When I first moved back to the United States after living in poor monsastic Buddhist communities in Nepal and India for two years, I was amazed at how much people took for granted here. I remember my reaction when I heard a family member complain about the fact that there was no longer any hot water for a shower…this after three or four people had just taken hot showers that morning. For me, the fact of any water at all coming out of the faucet was a cause for glee – I had long before learned in Dharamsala never to put the toothbrush with toothpaste on it into my mouth before making sure there would, in fact, be water that morning. (Trust me – I can tell you from experience that walking around with a mouth full of dry toothpaste is not pleasant.)

I thought of that when I read today’s first Mass reading from the Book of Numbers, in which the Israelites are complaining about their menus. Bored with eating manna day after day, they lament about their sorry situation.

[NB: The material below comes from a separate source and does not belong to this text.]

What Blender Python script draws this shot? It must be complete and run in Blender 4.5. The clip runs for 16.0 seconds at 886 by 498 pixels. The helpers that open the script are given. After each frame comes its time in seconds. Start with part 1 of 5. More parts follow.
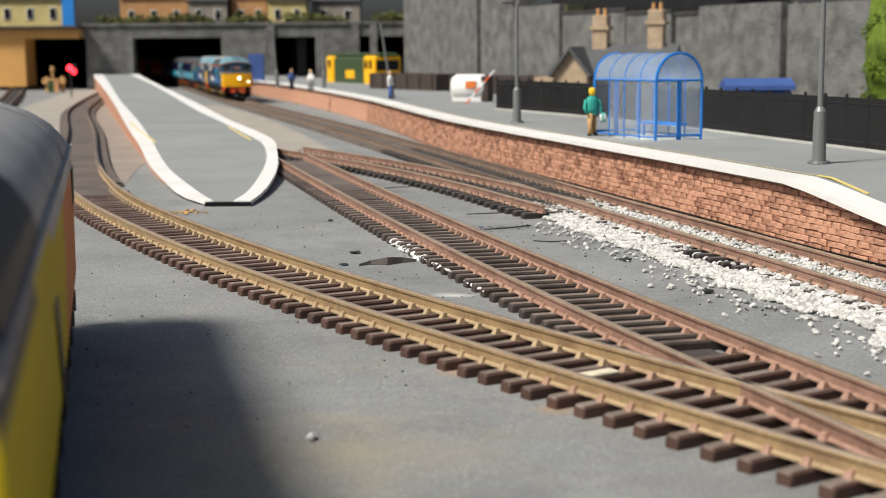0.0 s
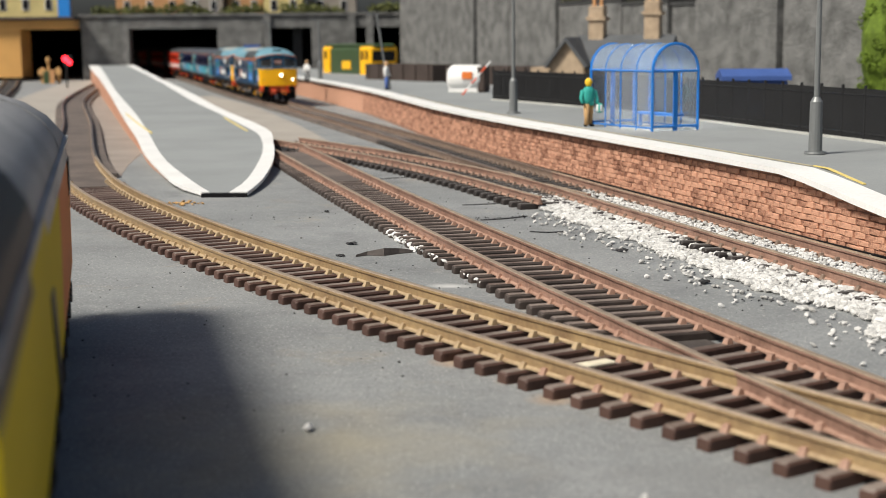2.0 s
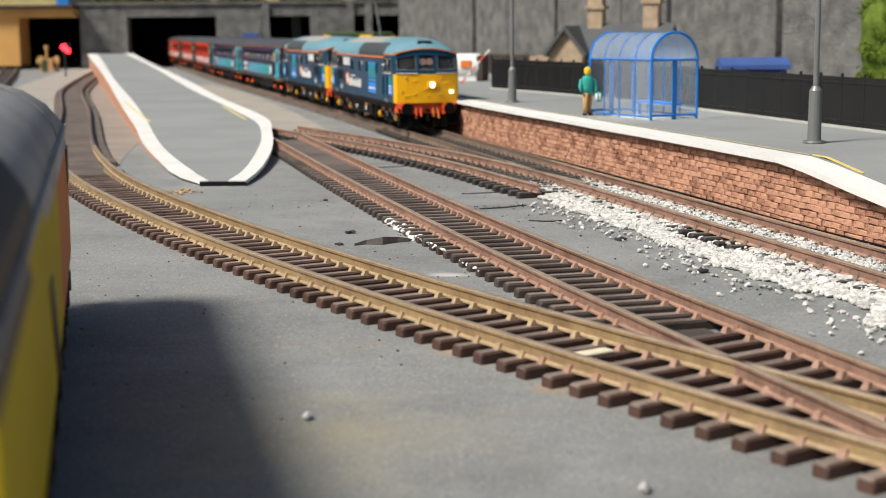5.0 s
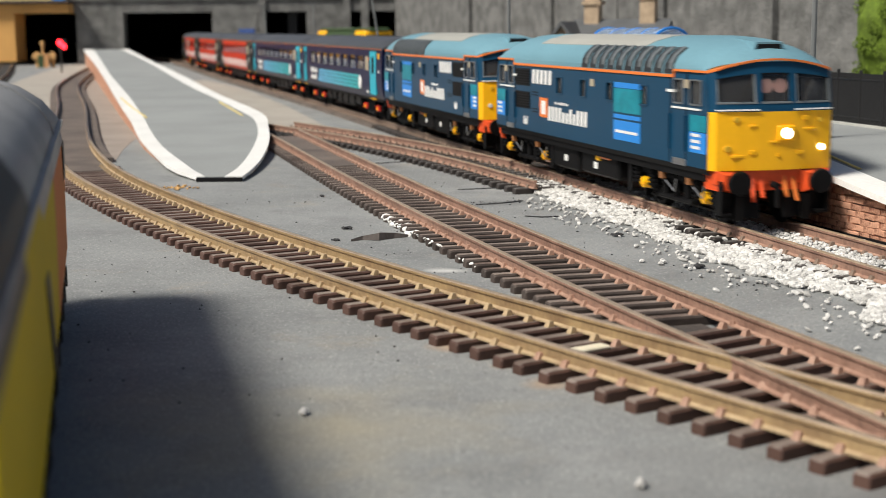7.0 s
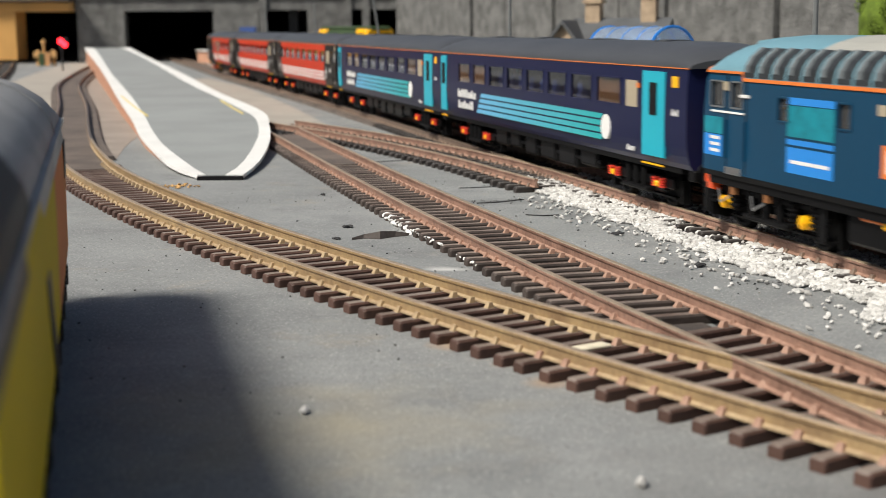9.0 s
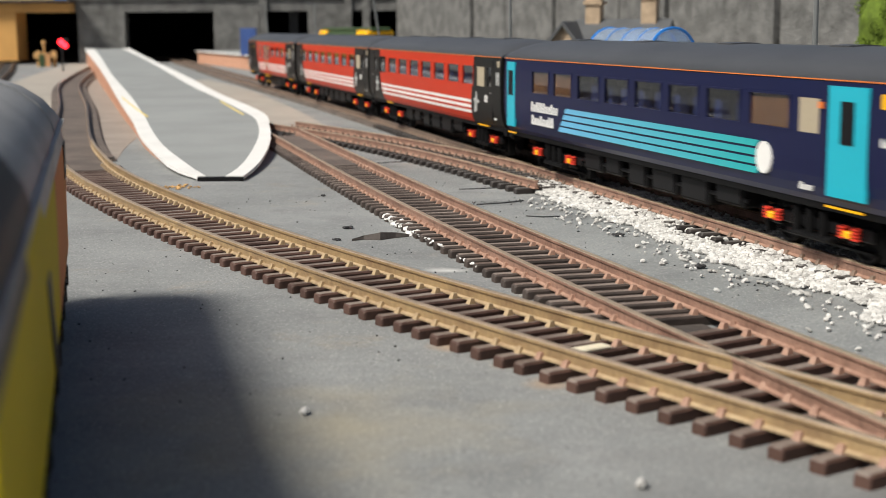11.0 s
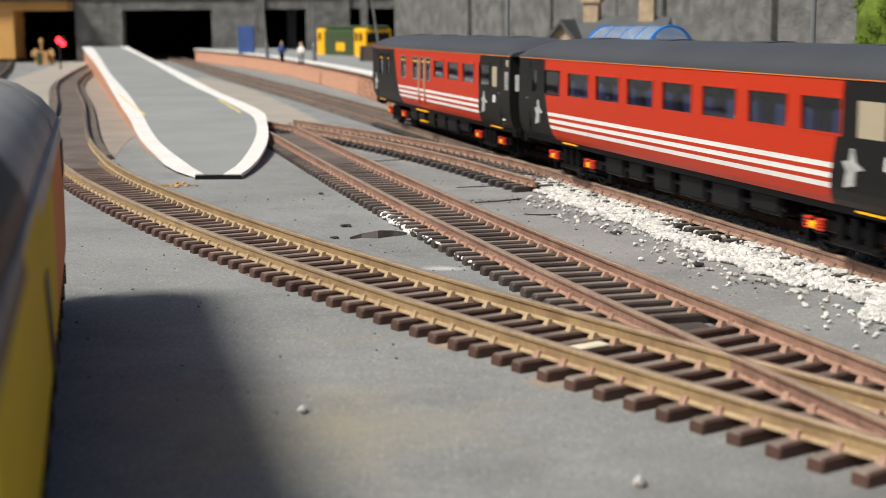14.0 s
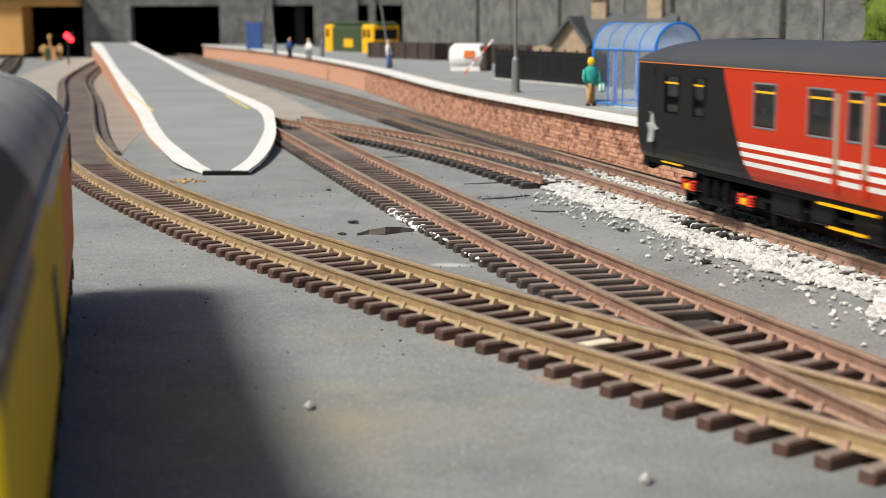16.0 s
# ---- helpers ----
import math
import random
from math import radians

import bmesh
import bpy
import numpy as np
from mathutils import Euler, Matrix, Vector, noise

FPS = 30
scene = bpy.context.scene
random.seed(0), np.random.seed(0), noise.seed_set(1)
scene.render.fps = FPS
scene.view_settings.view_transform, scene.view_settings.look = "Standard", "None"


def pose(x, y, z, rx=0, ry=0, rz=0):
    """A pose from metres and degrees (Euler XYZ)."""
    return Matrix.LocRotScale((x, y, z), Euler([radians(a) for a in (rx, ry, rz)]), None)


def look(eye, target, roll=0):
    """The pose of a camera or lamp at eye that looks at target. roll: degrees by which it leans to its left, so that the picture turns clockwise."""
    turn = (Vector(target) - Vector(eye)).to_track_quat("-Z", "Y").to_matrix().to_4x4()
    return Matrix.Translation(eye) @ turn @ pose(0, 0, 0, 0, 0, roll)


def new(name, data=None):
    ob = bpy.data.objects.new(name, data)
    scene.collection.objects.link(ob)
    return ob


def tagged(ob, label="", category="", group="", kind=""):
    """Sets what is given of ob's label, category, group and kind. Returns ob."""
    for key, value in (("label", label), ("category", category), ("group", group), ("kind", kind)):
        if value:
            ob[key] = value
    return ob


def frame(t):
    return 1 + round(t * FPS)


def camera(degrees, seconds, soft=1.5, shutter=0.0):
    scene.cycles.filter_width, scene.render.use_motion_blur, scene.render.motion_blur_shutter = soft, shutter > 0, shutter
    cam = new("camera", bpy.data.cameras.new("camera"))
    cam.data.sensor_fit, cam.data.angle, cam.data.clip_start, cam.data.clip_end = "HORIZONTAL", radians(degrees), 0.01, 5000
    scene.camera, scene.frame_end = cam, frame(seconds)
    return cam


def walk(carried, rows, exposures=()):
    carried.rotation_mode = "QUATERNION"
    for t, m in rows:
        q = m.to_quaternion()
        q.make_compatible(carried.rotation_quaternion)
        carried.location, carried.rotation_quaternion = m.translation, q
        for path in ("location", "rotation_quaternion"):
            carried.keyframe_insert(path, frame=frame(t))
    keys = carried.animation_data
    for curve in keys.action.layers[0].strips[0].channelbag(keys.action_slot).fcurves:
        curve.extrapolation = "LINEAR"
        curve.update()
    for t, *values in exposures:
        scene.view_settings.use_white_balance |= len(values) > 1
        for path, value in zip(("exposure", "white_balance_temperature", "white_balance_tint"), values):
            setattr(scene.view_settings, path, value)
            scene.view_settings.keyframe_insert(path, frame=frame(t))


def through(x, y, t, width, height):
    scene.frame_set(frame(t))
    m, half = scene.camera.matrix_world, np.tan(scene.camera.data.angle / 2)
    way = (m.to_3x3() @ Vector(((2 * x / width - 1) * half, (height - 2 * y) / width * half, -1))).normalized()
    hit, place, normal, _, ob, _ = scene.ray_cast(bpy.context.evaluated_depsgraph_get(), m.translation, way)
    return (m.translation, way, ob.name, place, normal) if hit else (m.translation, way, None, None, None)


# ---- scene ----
# A model railway at OO scale (16.5 mm gauge), in true model size.
cam = camera(35.10, 16.0, soft=0.5, shutter=0.4)
cam.data.dof.use_dof, cam.data.dof.focus_distance, cam.data.dof.aperture_fstop = True, 0.36, 42.0
EYE = (0.0, 0.0, 0.0565)
# seconds, heading, tilt, lean in degrees
TURNS = [
    (0.0, 0.162, -7.991, 0.44), (0.5, 0.112, -8.079, 0.46), (1.0, 0.083, -8.156, 0.47), (1.5, 0.056, -8.235, 0.47),
    (2.0, 0.020, -8.367, 0.48), (2.5, 0.002, -8.472, 0.47), (3.0, -0.007, -8.580, 0.45), (3.5, 0.0, -8.666, 0.42),
    (4.0, 0.001, -8.706, 0.42), (5.2, -0.035, -8.850, 0.44), (6.5, -0.098, -8.965, 0.45), (7.0, -0.170, -9.000, 0.44),
    (7.5, -0.182, -8.958, 0.44), (8.0, -0.158, -8.980, 0.42), (8.5, -0.082, -9.019, 0.40), (9.0, -0.135, -9.059, 0.41),
    (10.2, -0.134, -9.025, 0.38), (11.5, -0.130, -8.984, 0.36), (12.0, -0.135, -8.949, 0.36), (12.5, -0.177, -8.984, 0.36),
    (13.0, -0.218, -8.984, 0.36), (13.5, -0.253, -9.019, 0.36), (14.0, -0.218, -9.089, 0.36), (14.5, -0.148, -9.196, 0.35),
    (15.0, -0.037, -9.211, 0.31), (15.5, -0.038, -9.163, 0.30), (16.0, 0.085, -9.228, 0.25),
]


def aim(heading, tilt, lean):
    turn = Matrix.Rotation(radians(heading), 4, "Z") @ Matrix.Rotation(radians(90 + tilt), 4, "X") @ Matrix.Rotation(radians(-lean), 4, "Z")
    return Matrix.Translation(EYE) @ turn


walk(cam, [(t, aim(a, b, c)) for t, a, b, c in TURNS], exposures=[(0.0, -0.08, 6350.0, 9.0), (16.0, -0.08, 6350.0, 9.0)])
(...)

The Israelites, remember, had been enslaved in Egypt. God delivered them from slavery. Then they complained they were hungry, so God sent manna. Now they are complaining about the manna. You get the impression listening to this reading that if God responded to their complaints by sending something else for them to enjoy, it wouldn’t be long before they complained about that.

David Steindl-Rast, in a wonderful video, talks about grateful living. That means, he says, that

every moment of your life you practice gratefulness. You practice awareness that everything is gift, everything is gratuitous, and if it’s all given, gratuitously given, then the only appropriate response is gratefulness What we really want is joy. We don’t want things. We don’t want to accumulate things. We forget that, and so gratefulness can help us see that, can help us realize that.

In the absence of grateful living, whatever we have is not enough. We always want more.

But if we practice grateful living, we don’t complaint that there is no hot water after it has been used for some period of time, we are grateful there is water at all. If we practice grateful living, we don’t complain about the sameness of the manna, we give thanks that we have food to eat. If we practice “awareness that everything is gift,” then we have enough, not matter that is.